そんな上条を不憫に思った唐沢が、将棋を一緒に打ってあげたり食事を与えたりします。その甲斐あって最終的には東大に行くぐらいまで成長しました。
事件概要
埼玉の天木山中で白骨遺体が発見され、調べてみたところ殺人の可能性が高い遺体でした。どんな内容の事件かまとめました。
- 発生日時
- (110番通報)平成6年7月30日午後3時15分
- 110番通報者 斉藤一男 52歳
- 建設現場の測量中、土中から白骨の骨が出ているのを発見
- 発生場所
- 埼玉県所沢市上馬の山中
- 被害者
- 本籍不詳 住所不詳 職業不詳 氏名不詳
- 性別は男性と思料される
- 年齢は40から60代と思料される
- 白骨死体から身長約165cm位と思料される
- 被疑者
- 現状では不明
- 死因
- 不明 解剖の結果待ち
- シャツに鋭利な刃物で刺されたと思料される裂け目が複数あり
- 腹部の骨にも傷が残っていたことから、腹部を刺されて死亡したと思料される
- その他
- 遺留品
- 着衣 上着1点、ズボン1点、靴1点
- 短刀 血痕や指紋はない
- 将棋の駒 指紋の種類が1種類検出
- 遺留品
発見された将棋の駒を、佐野が将棋に詳しいということで呼ばれて確認します。その駒は江戸時代中期の名工、初代菊水月作の水無瀬島黄楊根杢盛り上げ駒と呼ばれるものでした。

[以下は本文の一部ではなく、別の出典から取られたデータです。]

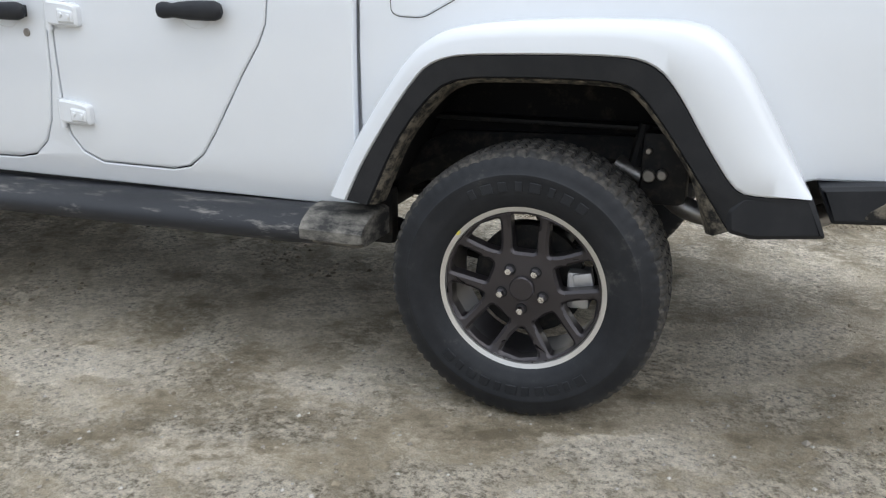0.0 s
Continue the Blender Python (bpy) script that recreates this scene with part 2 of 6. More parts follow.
def join(*bms):
    out = bmesh.new()
    for b in bms:
        me = bpy.data.meshes.new("tmp")
        b.to_mesh(me)
        b.free()
        out.from_mesh(me)
        bpy.data.meshes.remove(me)
    return out


def moved(bm, m):
    bmesh.ops.transform(bm, matrix=m, verts=bm.verts)
    return bm


def flipped(bm):
    """The mirror image across the middle plane (y to -y)."""
    for v in bm.verts:
        v.co.y = -v.co.y
    bmesh.ops.reverse_faces(bm, faces=bm.faces)
    return bm


def box(x0, x1, y0, y1, z0, z1, bevel=0.0, segs=2):
    bm = bmesh.new()
    bmesh.ops.create_cube(bm, size=1.0)
    for v in bm.verts:
        v.co = Vector((x0 + (v.co.x + 0.5) * (x1 - x0), y0 + (v.co.y + 0.5) * (y1 - y0), z0 + (v.co.z + 0.5) * (z1 - z0)))
    if bevel:
        bmesh.ops.bevel(bm, geom=bm.edges[:], offset=bevel, segments=segs, profile=0.6, affect='EDGES')
    return bm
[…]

何を言っているのかさっぱりわからない駒の名前です。それぞれを分解してみました。
- 水無瀬=書体の種類
- 島黄楊=伊豆七島で取れるツゲの木のこと
- 根杢=木材の根の部分に表れる木目のこと
- 盛り上げ=漆を乗せて盛り上げる
伊豆七島で取れたツゲの木の根の木目が出ている部分を使用して、漆を乗せて盛り上がった水無瀬書体で書かれた駒ということです。
骨董価値に関係なく、一つ一つ手作りの将棋の駒は高いです。ましてやこの駒は骨董価値があるので、佐野がいうように数百万の価値があってもおかしくないでしょう。
ドラマ【盤上の向日葵】1話のその他気になったこと
- 石破いわく棋士は駒遊びで金もらえる楽な商売
- 捜査に行く先の名物と駅弁を調べることを命じられる佐野
- アタック25みたいな“盤上の向日葵”演出
- 上条の家の障子が破れすぎ
- 寝言で将棋のことをいう佐野
- 心を強くするには風呂
- 300円で2、3日持たせろと無茶言う父
- 子供がいなくなるのは嫌で駄々こねる父
- 近距離ですれ違っても全く上条に気づかない佐野
ドラマ【盤上の向日葵】1話のまとめ
今回の話は初回なので上条の生い立ちと現在の状況、起きた事件についての説明がメインの回でした。
才能があっても毒親の元で育っているせいで、それを生かすこともできずに埋もれてしまう。何とももったいない話です。子供の将来なんて考えず、自分の面倒みるのが将来なんていう父です。ですが、いなくなってしまうとなると、寂しいのか嫌がります。なんだか複雑な関係です。
次回はもう少し上条が会話すると思いますが、まさかのずっと無口なのか?大学生になった上条と東明重慶の出会いの話のようです。次回も楽しみに視聴したいと思います。